A duplicate file checking utility for the command-line, written in Python with no external dependencies.
BSD 2-Clause "Simplified" License
2 stars 0 forks source link

Notes on Modularizing #1

Closed Chris-Dobbins closed 2 years ago

Chris-Dobbins commented 2 years ago

Idea for further modularizing the app:

  1. Default to writing to a CSV with a fixed name.
  2. Optionally, output the CSV stream on stdout, allowing user to rename file via redirect. This would basically be filter functionality via arg.

Note that this would allow make_file_path_unique to be moved out of main if desired.

Remember that there isn't really a meaningfully Pure version of the main function. All it would do is:

  1. Take checksum_paths's return value as an arg.
  2. Sort it.
  3. Call find_dupes on it.
  4. Return find_dupe's value

So main probably shouldn't be pure, but it would be more usefully modular if it only ever needed to return one kind of output, a dictionary.

Ideally its return tuple shouldn't contain anything that wasn't useful for another generalized sort of app. So, does that mean it shouldn't pass through a filter arg?
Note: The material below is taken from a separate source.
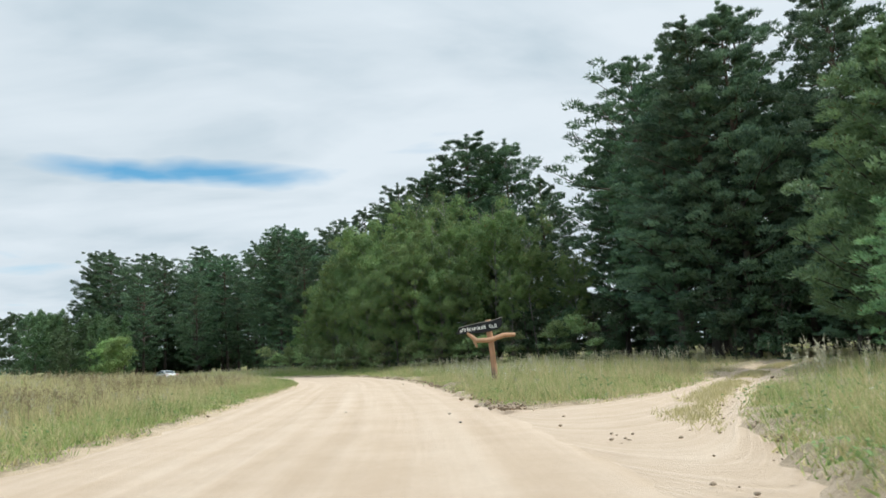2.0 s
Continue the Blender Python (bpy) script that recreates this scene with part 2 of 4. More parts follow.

What if instead of passing the whole args namespace object to the main function we made the main function take just one or two args. Like:

  1. args.starting_folder
  2. args.progress

So that we could:

  1. Call get_listdupes_args
  2. Pass args.starting_folder and args.progress to main.
  3. Test args.filter to see if main's output should be written to disk or streamed to stdout.

The advantage of this:

  1. The module would have main as a single convenience function developers could call with a path and which would return a dictionary.
  2. When used as a terminal command the app could behave in a more filter-like capacity. By outputting a stream of CSV. It could even potentially take a stream of paths as input
Chris-Dobbins commented 2 years ago

Version 6 incorporates these ideas in an improved form.